Government offices and officials at Gulu and Jinja were the most cited for bribery, while bureaucracy was a problem mostly at the government offices in Jinja and Mbale.

There investors also called for a stable supply of electricity with 85% saying while there is enough or adequate voltage, the frequent outages and high tariffs are affecting their business.

On water, the respondents reported unstable supply, but beverage companies are more concerned about the uncleanness of the water supplied.

They say water outages cost them between Shs 300,000-800,000 per month depending on the size of the company. The other main obstacle to the competitiveness of Ugandan enterprises is access to land ownership.

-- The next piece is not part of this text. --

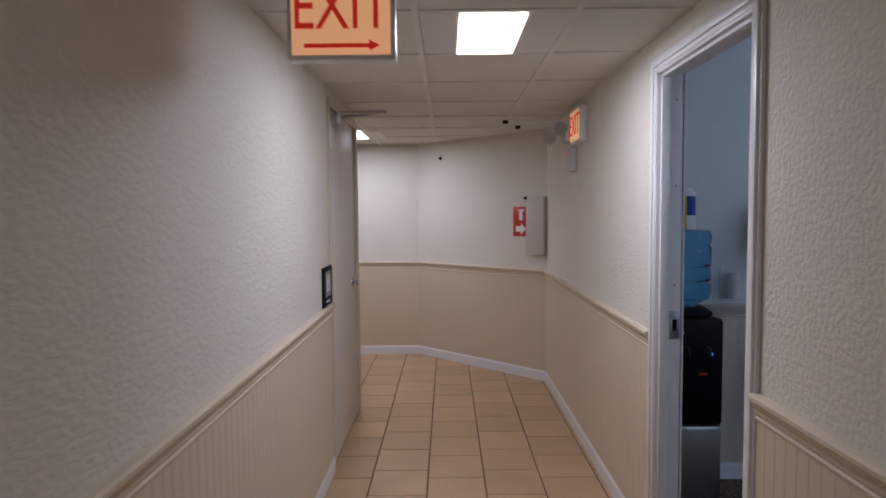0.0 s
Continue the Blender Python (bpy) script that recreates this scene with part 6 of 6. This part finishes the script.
def outlet(x, z):
    t = thing("wall_outlet", pose(x, GY0 + 0.008, z), "white double wall outlet on beige panelling", "outlet")
    boxes("plate", [(-0.062, 0.062, 0, 0.006, -0.038, 0.038)], WHITEP, t, bevel=0.003)
    b = B()
    for s in (-1, 1):
        for dx in (-0.006, 0.006):
            box(b, s * 0.025 + dx - 0.0015, s * 0.025 + dx + 0.0015, 0.006, 0.0068, -0.004, 0.008)
    part("slots", b, BLACK, t)


outlet(3.53, 0.32)
ac = thing("air_conditioner", pose(GX1, 0.15, 2.555), "white wall-mounted split air conditioner over the window", "air conditioner")
b = B()
prism(b, [(0.0, -0.055), (-0.10, -0.05), (-0.13, -0.02), (-0.13, 0.035), (-0.11, 0.05), (0.0, 0.05)], 0.92, Matrix(((1, 0, 0, -0.002), (0, 0, 1, -0.46), (0, 1, 0, 0), (0, 0, 0, 1))), 0.01)
part("body", b, WHITEP, ac)
b = B()
for k in range(3):
    box(b, -0.135, -0.128, -0.42, 0.42, -0.015 + k * 0.022, -0.010 + k * 0.022)
part("louvre", b, SILVER, ac)
sc_ = thing("conduit_camera", pose(8.05, 2.985, 2.70), "small grey camera on a bent conduit above the header", "camera")
b = B()
tube(b, [(0.006, 0.085, -0.14), (0.006, 0.075, 0.08), (0.0, 0.05, 0.155), (-0.01, 0.0, 0.185), (-0.03, -0.045, 0.165), (-0.04, -0.06, 0.14)], 0.010, 8)
part("conduit", b, PIPE, sc_)
b = B()
lathe(b, [(0, 0), (0.026, 0), (0.028, 0.01), (0.028, 0.055), (0.02, 0.068), (0, 0.07)], pose(-0.045, -0.065, 0.085, -20, -15), 16)
part("camera_body", b, DGREY, sc_)
vc = thing("wall_valve", pose(8.73, 1.66, 2.50), "brass valve with short pipe on the chase", "valve")
b = B()
tube(b, [(0, 0.08, -0.04), (-0.05, 0.08, -0.04), (-0.06, 0.02, -0.03), (-0.06, 0.0, 0.04), (0, 0.0, 0.05)], 0.016, 8)
part("pipe", b, DGREY, vc)
b = B()
lathe(b, [(0, 0), (0.035, 0), (0.035, 0.03), (0, 0.03)], pose(-0.06, 0.0, 0.05), 14)
part("wheel", b, material("brass", (0.35, 0.25, 0.12), 0.4, 0.9), vc)
sk = thing("smoke_detector", pose(7.6, 0.2, GTOP), "dark round sprinkler head under the ceiling", "sprinkler")
b = B()
lathe(b, [(0, 0), (0.05, 0), (0.05, -0.03), (0.02, -0.05), (0.02, -0.09), (0, -0.09)], Matrix(), 18)
part("head", b, DGREY, sk)
so = thing("soffit_pipe", pose(0, 0, 0), "short white pipe stub along the ceiling corner", "pipe")
b = B()
tube(b, [(3.0, GY0 + 0.002, 2.62), (3.0, -0.3, 2.62)], 0.07, 18, False)
part("pipe", b, PIPE, so)

# ---- corridor floor tiles ----
b = B()
box(b, -0.1508, 0.1508, -0.1508, 0.1508, -0.006, 0.0, 0.002, seg=1)
first = part("tile", b, TILE, bpy.data.objects["floor_corridor"], smooth=False)
first.matrix_basis = pose(1.19, 4.0, 0)
for i in range(-12, 4):
    for j in range(-21, 12):
        x, y = 1.19 + i * 0.31, 4.0 + j * 0.31 + (i % 2) * 0.10
        if x > 2.2 or x < -2.8 or y < -2.4 or y > 7.0 or (x < 0.5 and y < 5.05) or (x - 2.0) * 0.69 + (y - 5.78) * 0.724 > 0.21 or (i, j) == (0, 0):
            continue
        q = part("tile", first.data, None, bpy.data.objects["floor_corridor"])
        q.matrix_basis = pose(x, y, 0, 0, 0, random.choice((0, 90, 180, 270))) if x < 1.99 else pose(1.984, y, 0) @ Matrix.Diagonal((0.1, 1, 1, 1))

The report says many entrepreneurs rent or hire the land on which they operate from and this makes business expensive, affects their peace of mind and also limits how much credit they can secure from formal lenders.

On transport, 93% admitted that the roads are good, whether they are tarmac or gravel, but in most cases, these stop around the cities and the situation worsens towards the more rural areas.

They called for the fast implementation of both the Standard Gauge Railway and the metre gauge railway projects, saying the current network takes 21 days in total to move cargo between Uganda and Mombasa in Kenya.

However, there are many entrepreneurs that have failed to access government services like the opportunity to operate from export zones, which are areas designated by government to facilitate companies that are producing for export.

Under the zones, government gives incentives like land and waiver on taxes in investments and raw materials among others.

Dr. Sseruyange says some producers have refused to join the zones because they know their product quality is below the requirements set by the government and they prefer to operate outside which is more costly.

Producers also faulted government for failing to even enforce standards that are in place to protect the export markets.

The Managing Director of Nakifuma Farm Company Ltd, John Magnay attacked government for looking on and talking about import substitution as the country continued to import meat from Kenya.